Performance of Fe nanoparticles for the Arsenic removal, a DFT study.

FUENTE SILVIA A; LESLIE L. ALFONSO TOBÓN; MARÍA M. BRANDA

Montevideo

Congreso; QUITEL 2016, 42nd International Congress of Theoretical Chemists of Latin Expression; 2016

Universidad de la República Uruguay

The significant pollution in groundwater with arsenic species has led, in vast regions of Argentine and Latin America, to explore possible ways toward their removal. This requires knowing the adsorption and reaction mechanisms of these species on different substrates. It is well known that iron has a high and selective affinity with arsenic, due to the formation of strong surface complexes [1]. In this study, the extended Fe (111) and (110) surfaces and two different nanoparticles (Fe32 and Fe59) were evaluated as catalytic substrates.

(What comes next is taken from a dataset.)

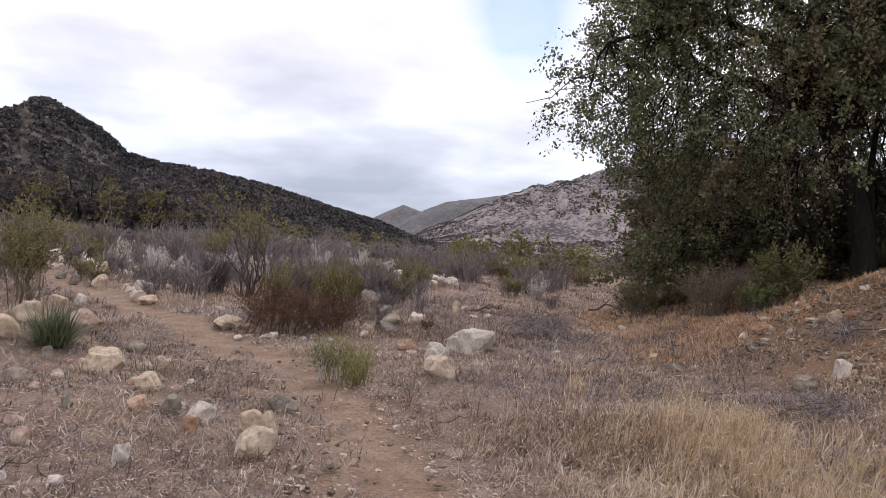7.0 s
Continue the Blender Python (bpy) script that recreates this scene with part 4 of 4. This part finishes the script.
for k, row in enumerate([
        (4.9, 5.85, 0.48, 0.26, PALE_ROCK, CR),
        (5.27, 6.62, 0.14, 0.13, PALE_ROCK, BANK),
        (5.93, 7.86, 0.11, 0.12, PALE_ROCK, BANK),
        (7.05, 9.29, 0.17, 0.14, WHITE_ROCK, BANK),
        (8.12, 10.43, 0.2, 0.18, PALE_ROCK, BANK),
        (7.87, 9.34, 0.19, 0.19, PALE_ROCK, BANK),
        (6.81, 9.85, 0.25, 0.15, GREY_ROCK, GB),
        (6.85, 10.31, 0.14, 0.17, PALE_ROCK, BANK),
        (7.22, 10.31, 0.19, 0.19, PALE_ROCK, BANK),
        (6.5, 10.39, 0.26, 0.21, GREY_ROCK, GB),
        (6.69, 11.16, 0.19, 0.1, WHITE_ROCK, BANK)]):
    put_rock(*row, 520 + k, 0.75 + 0.05 * (k % 4), 37 * k, group="stones on the bank")
for k, row in enumerate([
        (4.24, 17.03, 0.18, 0.13, WHITE_ROCK, BANK),
        (3.68, 12.62, 0.17, 0.11, PALE_ROCK, BANK),
        (1.99, 12.15, 0.16, 0.12, PALE_ROCK, PALE),
        (-0.87, 7.75, 0.06, 0.04, WHITE_ROCK, WS),
        (-0.58, 5.67, 0.06, 0.03, WHITE_ROCK, WS),
        (0.05, 5.57, 0.05, 0.04, WHITE_ROCK, WS),
        (-0.41, 7.07, 0.05, 0.03, WHITE_ROCK, WS),
        (-0.25, 6.82, 0.06, 0.04, WHITE_ROCK, WS),
        (4.91, 11.61, 0.19, 0.08, GREY_ROCK, SL),
        (5.09, 11.75, 0.23, 0.07, GREY_ROCK, SL),
        (4.95, 11.98, 0.18, 0.07, GREY_ROCK, SL)]):
    put_rock(*row, 540 + k, 0.75 + 0.05 * (k % 4), 37 * k, group="rocks along the trail")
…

Periodic Density Functional Theory (DFT) calculations were performed using the exchange correlation potential PBE with empirical dispersion correction by means of the VASP code [2]. The results showed the spontaneous reduction of the arsenic acid (H3AsO4, see Figure 1a) to arsenous acid (H3AsO3, see Figure 1b) when is adsorbed on the Fe(110) surface (see Figure 1c). From these results we decided to study the interaction of the oxyacid (H3AsO3) with different Fe substrates. H3AsO3 spontaneously decomposes on both nanoparticles and also on the (111) surface, remaining the different fragments linked to the substrates (see Figure 1d). First dehydrogenation reaction was also study and the energy minimal states and transition states were confirmed carried out frequency calculations. Climbing-image Nudged Elastic Band method (CI-NEB) was used to obtain the transition states (TS) for the studied reactions [3].